Increased Tariffs on the Horizon

President-elect Trump’s plan includes significant tariff hikes: a 25% levy on goods from allies like Canada and Mexico, and up to 60% on goods from China. These tariffs are framed as a way to make foreign nations “pay” for benefiting from trade with the U.S.

However, economists predict that these costs will ultimately be passed on to American consumers and businesses. For importers, higher tariffs could mean increased expenses for goods entering the U.S. Exporters, on the other hand, might face retaliatory tariffs from trading partners, making U.S. products less competitive globally.

Impact of the Department of Government Efficiency (DOGE)
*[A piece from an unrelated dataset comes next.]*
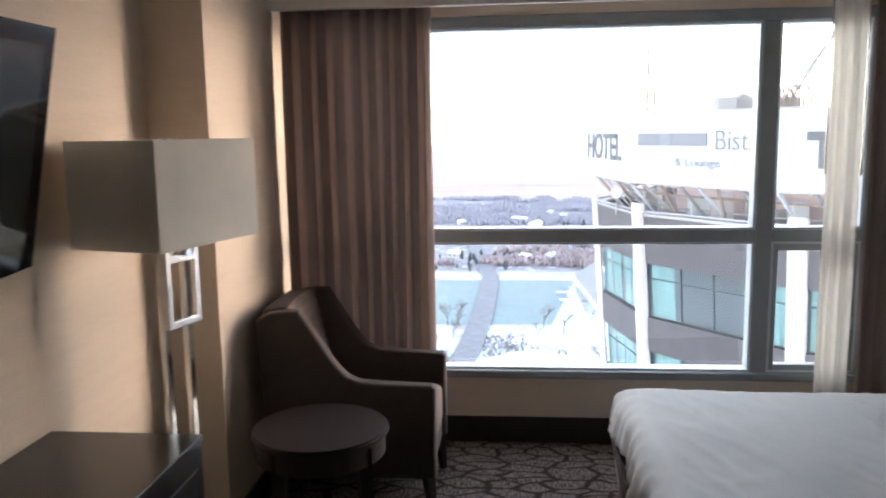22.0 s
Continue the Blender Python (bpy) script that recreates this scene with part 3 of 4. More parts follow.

The ERS initiative is part of Trump’s broader “Save America” agenda, led by the newly formed Department of Government Efficiency (DOGE), a task force headed by Elon Musk and Vivek Ramaswamy. The DOGE’s mandate to reduce the federal government’s size and cut regulations could create opportunities and challenges for businesses.

On one hand, less bureaucracy might simplify compliance for importers and exporters. On the other, the aggressive push to “fire federal workers” and overhaul programs could lead to disruptions in essential services that businesses rely on.

What Does This Mean for Your Business?

For companies involved in global trade, the potential creation of the ERS underscores the importance of staying informed and agile. Here are some steps to consider:

  • Monitor policy developments: Keep a close eye on congressional discussions and potential legislative changes related to the ERS.
  • Evaluate supply chains: Assess how proposed tariffs might impact your sourcing and pricing strategies.
  • Leverage trade expertise: Partner with trade compliance professionals who can help navigate new regulations and minimize risks.
  • Plan for cost impacts: Develop strategies to manage potential cost increases due to tariffs, such as exploring alternative suppliers or markets.
  • Engage in advocacy: Consider joining industry coalitions to voice concerns and influence policy decisions.

While the External Revenue Service and its broader implications remain speculative, the potential for sweeping changes in the trade landscape is real. As the details of these proposals unfold, Copper Hill remains committed to supporting our clients with insights and solutions to navigate the complexities of global trade compliance.